WHAT TO DO> Report all lines from the entries below in which "This" appears.

EXERCISE INPUTS>
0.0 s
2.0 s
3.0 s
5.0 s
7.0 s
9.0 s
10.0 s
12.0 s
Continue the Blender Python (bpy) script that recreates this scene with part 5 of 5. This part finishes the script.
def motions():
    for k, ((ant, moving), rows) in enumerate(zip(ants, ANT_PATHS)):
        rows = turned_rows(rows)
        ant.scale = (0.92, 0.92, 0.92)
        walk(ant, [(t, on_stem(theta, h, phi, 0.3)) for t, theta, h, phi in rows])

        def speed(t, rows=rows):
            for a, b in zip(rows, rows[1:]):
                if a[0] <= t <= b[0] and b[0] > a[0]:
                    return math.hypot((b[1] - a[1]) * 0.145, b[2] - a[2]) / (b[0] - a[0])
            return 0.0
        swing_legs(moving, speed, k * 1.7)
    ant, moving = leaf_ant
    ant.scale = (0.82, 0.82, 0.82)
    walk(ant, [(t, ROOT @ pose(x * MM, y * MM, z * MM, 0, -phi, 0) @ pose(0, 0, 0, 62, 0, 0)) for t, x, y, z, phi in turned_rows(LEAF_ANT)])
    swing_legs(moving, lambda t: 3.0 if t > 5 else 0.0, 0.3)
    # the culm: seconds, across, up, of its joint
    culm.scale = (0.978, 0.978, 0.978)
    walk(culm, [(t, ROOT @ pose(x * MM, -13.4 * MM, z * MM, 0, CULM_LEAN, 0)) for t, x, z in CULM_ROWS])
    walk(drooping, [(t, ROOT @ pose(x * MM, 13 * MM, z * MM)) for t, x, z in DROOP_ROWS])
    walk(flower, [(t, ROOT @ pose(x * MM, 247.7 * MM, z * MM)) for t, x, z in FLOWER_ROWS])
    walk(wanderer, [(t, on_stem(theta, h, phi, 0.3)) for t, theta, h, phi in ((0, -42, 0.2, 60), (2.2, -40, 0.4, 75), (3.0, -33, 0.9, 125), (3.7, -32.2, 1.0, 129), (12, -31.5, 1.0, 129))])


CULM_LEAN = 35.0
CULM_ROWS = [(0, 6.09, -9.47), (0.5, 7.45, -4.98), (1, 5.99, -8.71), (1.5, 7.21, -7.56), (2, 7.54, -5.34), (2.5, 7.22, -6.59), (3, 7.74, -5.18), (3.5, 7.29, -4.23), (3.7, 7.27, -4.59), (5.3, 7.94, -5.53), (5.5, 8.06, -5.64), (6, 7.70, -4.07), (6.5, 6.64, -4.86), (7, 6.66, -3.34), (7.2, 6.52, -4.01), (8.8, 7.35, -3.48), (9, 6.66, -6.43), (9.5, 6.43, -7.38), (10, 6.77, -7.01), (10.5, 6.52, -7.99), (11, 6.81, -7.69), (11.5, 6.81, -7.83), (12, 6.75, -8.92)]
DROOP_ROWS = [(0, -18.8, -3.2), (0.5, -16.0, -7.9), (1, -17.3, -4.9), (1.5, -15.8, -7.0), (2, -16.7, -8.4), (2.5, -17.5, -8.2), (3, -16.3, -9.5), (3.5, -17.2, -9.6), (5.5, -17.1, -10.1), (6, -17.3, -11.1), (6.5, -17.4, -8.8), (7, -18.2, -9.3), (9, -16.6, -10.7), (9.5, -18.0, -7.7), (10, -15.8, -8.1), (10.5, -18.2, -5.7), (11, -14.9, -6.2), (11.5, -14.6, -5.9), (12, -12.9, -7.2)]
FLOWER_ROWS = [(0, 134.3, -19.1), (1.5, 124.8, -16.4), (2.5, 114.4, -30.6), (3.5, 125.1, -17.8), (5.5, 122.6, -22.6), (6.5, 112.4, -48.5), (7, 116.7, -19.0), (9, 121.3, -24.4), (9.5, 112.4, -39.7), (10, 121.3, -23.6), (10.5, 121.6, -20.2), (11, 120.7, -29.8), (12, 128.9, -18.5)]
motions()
==
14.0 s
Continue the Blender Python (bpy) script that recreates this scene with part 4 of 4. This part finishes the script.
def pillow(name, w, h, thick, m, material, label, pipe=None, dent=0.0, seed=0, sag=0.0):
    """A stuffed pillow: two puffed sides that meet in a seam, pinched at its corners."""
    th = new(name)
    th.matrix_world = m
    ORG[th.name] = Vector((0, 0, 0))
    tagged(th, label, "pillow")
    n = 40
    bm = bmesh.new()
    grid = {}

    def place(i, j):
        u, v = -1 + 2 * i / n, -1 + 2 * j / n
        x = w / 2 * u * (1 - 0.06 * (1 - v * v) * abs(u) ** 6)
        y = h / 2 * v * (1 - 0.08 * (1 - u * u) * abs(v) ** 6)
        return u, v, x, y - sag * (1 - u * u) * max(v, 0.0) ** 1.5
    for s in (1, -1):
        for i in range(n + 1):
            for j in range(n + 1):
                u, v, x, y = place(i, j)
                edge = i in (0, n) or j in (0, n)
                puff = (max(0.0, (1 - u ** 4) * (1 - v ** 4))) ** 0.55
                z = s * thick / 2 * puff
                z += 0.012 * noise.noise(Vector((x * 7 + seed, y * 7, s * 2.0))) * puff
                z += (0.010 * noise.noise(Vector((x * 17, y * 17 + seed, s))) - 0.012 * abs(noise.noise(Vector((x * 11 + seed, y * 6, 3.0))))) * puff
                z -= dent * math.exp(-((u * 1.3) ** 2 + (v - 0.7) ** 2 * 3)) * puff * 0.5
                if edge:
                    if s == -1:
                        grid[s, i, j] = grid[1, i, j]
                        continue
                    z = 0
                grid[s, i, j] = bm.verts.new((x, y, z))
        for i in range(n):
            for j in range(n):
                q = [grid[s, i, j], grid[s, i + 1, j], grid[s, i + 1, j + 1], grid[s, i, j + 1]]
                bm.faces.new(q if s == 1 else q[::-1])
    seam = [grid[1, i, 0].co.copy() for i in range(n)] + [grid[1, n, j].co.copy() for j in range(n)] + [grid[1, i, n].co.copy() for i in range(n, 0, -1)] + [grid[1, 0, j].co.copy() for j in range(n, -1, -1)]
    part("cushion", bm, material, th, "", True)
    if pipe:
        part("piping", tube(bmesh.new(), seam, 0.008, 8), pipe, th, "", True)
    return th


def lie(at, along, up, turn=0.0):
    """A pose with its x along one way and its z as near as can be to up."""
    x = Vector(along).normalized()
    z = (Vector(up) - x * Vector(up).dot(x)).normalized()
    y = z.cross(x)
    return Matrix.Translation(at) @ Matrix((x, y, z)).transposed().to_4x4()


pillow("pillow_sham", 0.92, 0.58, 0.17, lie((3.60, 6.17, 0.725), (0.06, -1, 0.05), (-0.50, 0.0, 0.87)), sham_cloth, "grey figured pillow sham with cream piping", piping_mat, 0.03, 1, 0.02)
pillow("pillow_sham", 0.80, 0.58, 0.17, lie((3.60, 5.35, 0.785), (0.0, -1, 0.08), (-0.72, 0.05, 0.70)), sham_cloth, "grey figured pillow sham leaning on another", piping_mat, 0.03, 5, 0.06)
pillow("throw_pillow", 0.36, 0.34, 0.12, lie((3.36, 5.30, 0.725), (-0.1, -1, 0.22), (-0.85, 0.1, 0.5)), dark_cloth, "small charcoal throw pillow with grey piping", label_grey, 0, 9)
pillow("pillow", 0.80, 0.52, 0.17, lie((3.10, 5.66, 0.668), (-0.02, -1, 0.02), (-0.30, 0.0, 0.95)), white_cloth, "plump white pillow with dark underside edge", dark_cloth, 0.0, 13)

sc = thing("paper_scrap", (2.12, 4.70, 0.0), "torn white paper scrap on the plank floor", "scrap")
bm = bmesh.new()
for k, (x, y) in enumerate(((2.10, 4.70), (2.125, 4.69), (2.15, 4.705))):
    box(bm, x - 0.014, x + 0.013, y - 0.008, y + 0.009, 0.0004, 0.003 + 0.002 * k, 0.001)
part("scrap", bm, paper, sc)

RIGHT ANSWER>
Continue the Blender Python (bpy) script that recreates this scene with part 5 of 5. This part finishes the script.
Continue the Blender Python (bpy) script that recreates this scene with part 4 of 4. This part finishes the script.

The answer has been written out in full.